## Material provided:
┌──
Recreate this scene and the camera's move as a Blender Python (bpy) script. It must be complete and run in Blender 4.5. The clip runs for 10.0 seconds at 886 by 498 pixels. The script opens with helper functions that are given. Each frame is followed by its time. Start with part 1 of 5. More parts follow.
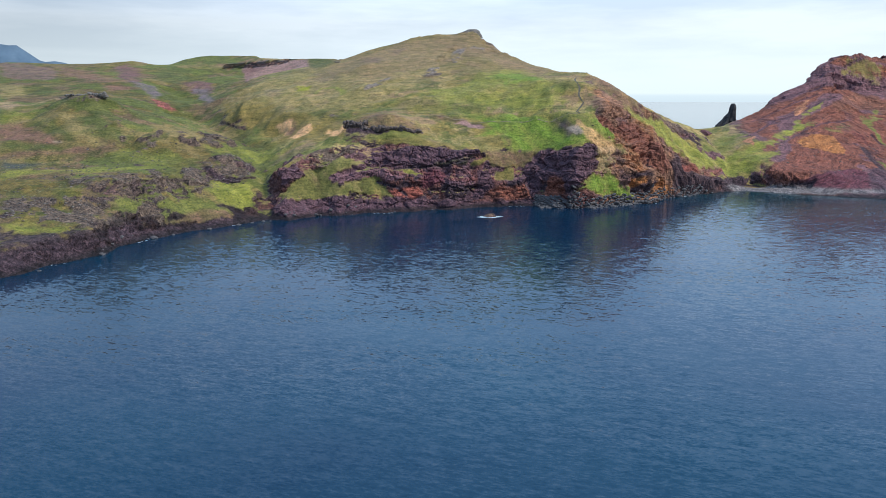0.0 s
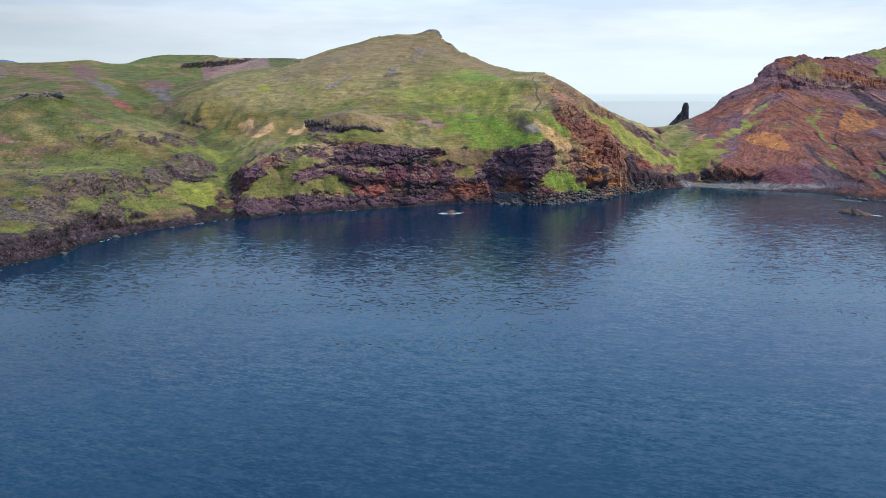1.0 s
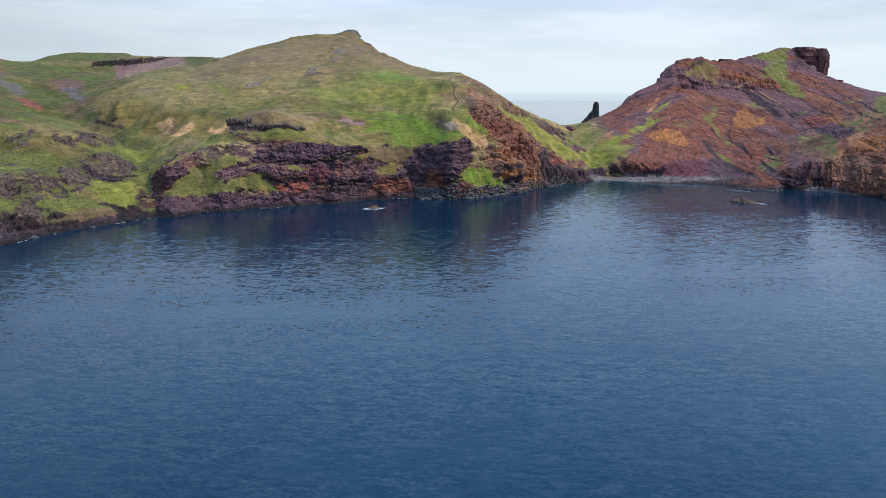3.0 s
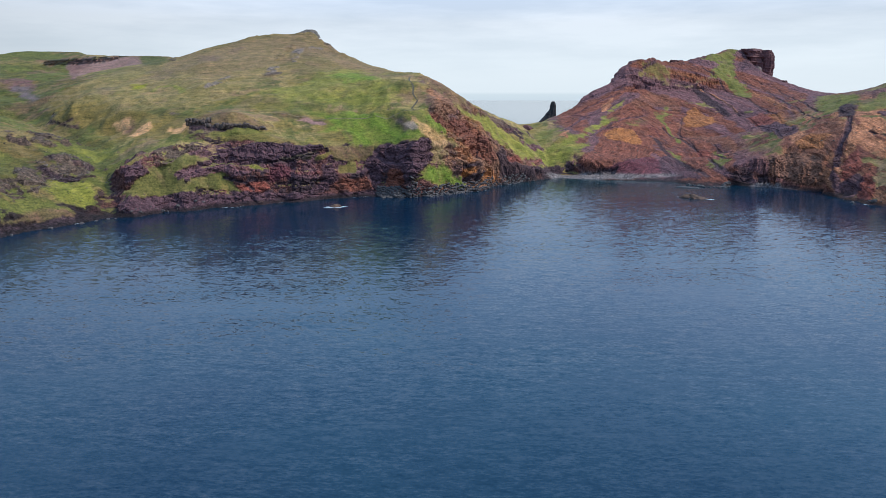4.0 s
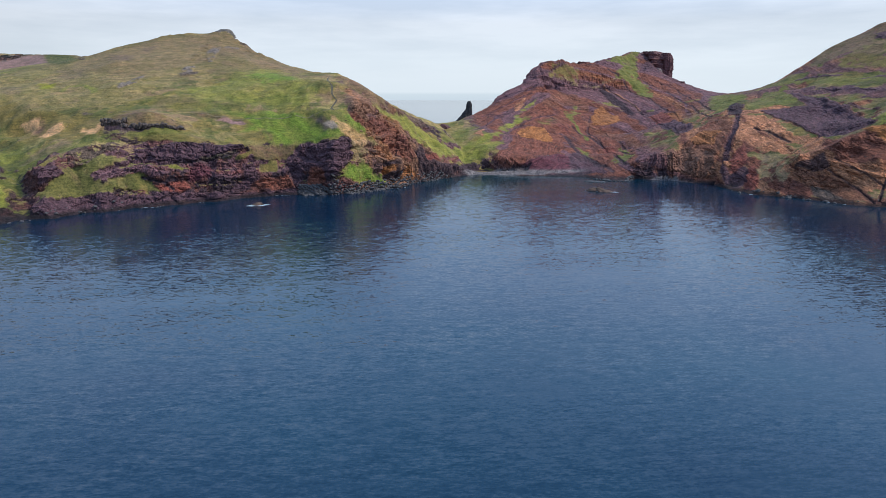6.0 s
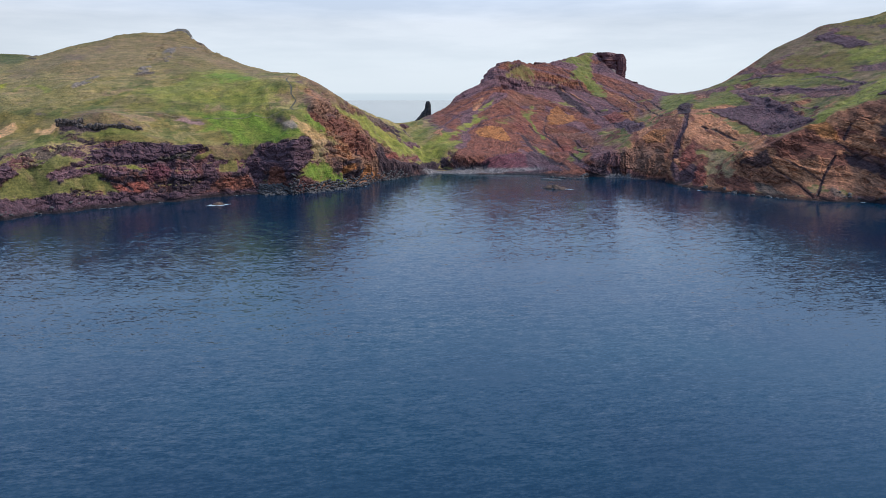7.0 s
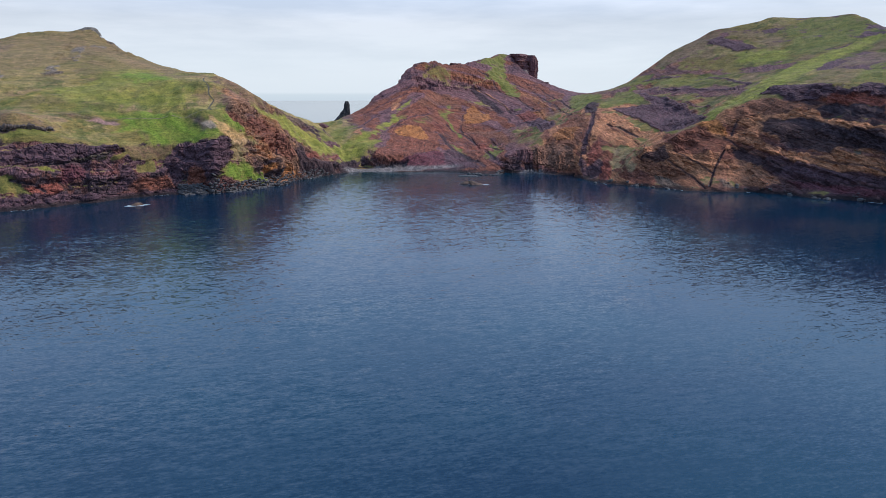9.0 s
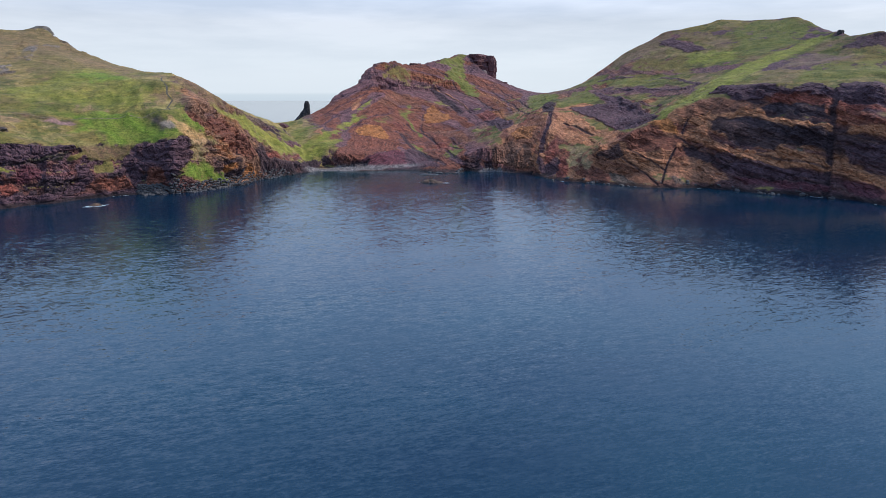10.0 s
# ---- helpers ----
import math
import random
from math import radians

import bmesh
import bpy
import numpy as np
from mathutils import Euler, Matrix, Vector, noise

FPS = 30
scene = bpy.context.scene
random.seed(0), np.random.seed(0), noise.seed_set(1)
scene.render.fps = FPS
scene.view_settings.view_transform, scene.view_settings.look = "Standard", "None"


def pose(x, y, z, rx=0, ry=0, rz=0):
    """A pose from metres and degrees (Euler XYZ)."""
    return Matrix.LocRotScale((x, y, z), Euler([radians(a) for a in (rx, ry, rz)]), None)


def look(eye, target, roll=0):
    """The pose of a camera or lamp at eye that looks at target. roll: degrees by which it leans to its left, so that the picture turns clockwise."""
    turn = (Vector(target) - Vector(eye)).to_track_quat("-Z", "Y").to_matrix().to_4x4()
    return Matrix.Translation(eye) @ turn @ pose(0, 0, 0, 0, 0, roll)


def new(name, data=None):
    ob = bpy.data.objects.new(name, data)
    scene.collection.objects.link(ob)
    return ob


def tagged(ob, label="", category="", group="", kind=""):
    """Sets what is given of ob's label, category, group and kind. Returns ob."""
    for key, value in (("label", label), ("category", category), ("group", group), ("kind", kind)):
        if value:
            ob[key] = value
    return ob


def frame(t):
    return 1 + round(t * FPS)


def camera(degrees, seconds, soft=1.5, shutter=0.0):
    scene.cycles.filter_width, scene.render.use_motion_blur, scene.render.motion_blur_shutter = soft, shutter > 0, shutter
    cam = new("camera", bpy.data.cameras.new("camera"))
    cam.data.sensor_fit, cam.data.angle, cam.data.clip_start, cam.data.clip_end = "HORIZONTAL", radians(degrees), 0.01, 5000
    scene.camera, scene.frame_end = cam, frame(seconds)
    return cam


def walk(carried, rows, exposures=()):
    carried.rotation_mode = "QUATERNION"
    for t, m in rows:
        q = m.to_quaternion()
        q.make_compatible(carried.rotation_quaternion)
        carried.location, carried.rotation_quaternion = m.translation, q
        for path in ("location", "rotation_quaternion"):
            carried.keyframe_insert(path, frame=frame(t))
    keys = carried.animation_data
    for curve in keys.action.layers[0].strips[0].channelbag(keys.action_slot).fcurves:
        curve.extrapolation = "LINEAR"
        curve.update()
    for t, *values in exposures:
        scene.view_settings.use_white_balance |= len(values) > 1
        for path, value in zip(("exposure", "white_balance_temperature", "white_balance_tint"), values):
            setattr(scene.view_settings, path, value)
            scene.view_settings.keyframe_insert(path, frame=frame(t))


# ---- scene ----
cam = camera(65.52, 10.0, soft=0.7)
# seconds, x, y, z, yaw, pitch, roll
PATH = [
    (0.0, 0.19, 0.08, 70.03, 0.007, -12.870, -0.137),
    (0.5, 0.42, -4.23, 70.00, -1.565, -12.897, -0.129),
    (1.0, 0.49, -8.45, 69.97, -3.151, -12.920, -0.116),
    (1.5, 0.42, -12.61, 69.96, -4.751, -12.939, -0.099),
    (2.0, 0.20, -16.72, 69.95, -6.363, -12.956, -0.079),
    (2.5, -0.16, -20.81, 69.95, -7.987, -12.969, -0.058),
    (4.0, -2.08, -33.08, 69.99, -12.915, -12.991, 0.002),
    (4.5, -2.99, -37.21, 70.02, -14.572, -12.994, 0.018),
    (5.0, -4.01, -41.35, 70.04, -16.234, -12.995, 0.032),
    (5.5, -5.15, -45.50, 70.07, -17.898, -12.994, 0.043),
    (7.0, -9.20, -57.98, 70.11, -22.890, -12.985, 0.058),
    (7.5, -10.73, -62.09, 70.11, -24.547, -12.980, 0.058),
    (8.0, -12.35, -66.15, 70.10, -26.197, -12.976, 0.056),
    (8.5, -14.03, -70.12, 70.07, -27.837, -12.972, 0.053),
    (9.0, -15.77, -73.98, 70.02, -29.465, -12.968, 0.050),
    (9.5, -17.57, -77.69, 69.94, -31.079, -12.965, 0.048),
    (10.0, -19.40, -81.22, 69.84, -32.675, -12.964, 0.048),
]
walk(cam, [(t, pose(x, y, z, 0, 0, yaw) @ pose(0, 0, 0, 90 + pitch, 0, 0) @ pose(0, 0, 0, 0, 0, roll)) for t, x, y, z, yaw, pitch, roll in PATH],
     exposures=[(0.0, 0.22, 6200, 6.5), (2.5, 0.07, 6220, 8), (5.0, -0.02, 6240, 9.5), (10.0, -0.06, 6260, 11.5)])

# ---- sky, sun and sea light ----
world = bpy.data.worlds.new("overcast_sky")
scene.world = world
world.use_nodes = True
wt = world.node_tree
wt.nodes.clear()


def link(tree, a, b):
    tree.links.new(a, b)


def node(tree, kind, **values):
    n = tree.nodes.new(kind)
    for key, value in values.items():
        n.inputs[key].default_value = value
    return n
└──
Each line from the one containing "q = m.to_quaternion()" through the one containing "for path, value" must be retyped exactly, the first and last of these included.

## Output below:
        q = m.to_quaternion()
        q.make_compatible(carried.rotation_quaternion)
        carried.location, carried.rotation_quaternion = m.translation, q
        for path in ("location", "rotation_quaternion"):
            carried.keyframe_insert(path, frame=frame(t))
    keys = carried.animation_data
    for curve in keys.action.layers[0].strips[0].channelbag(keys.action_slot).fcurves:
        curve.extrapolation = "LINEAR"
        curve.update()
    for t, *values in exposures:
        scene.view_settings.use_white_balance |= len(values) > 1
        for path, value in zip(("exposure", "white_balance_temperature", "white_balance_tint"), values):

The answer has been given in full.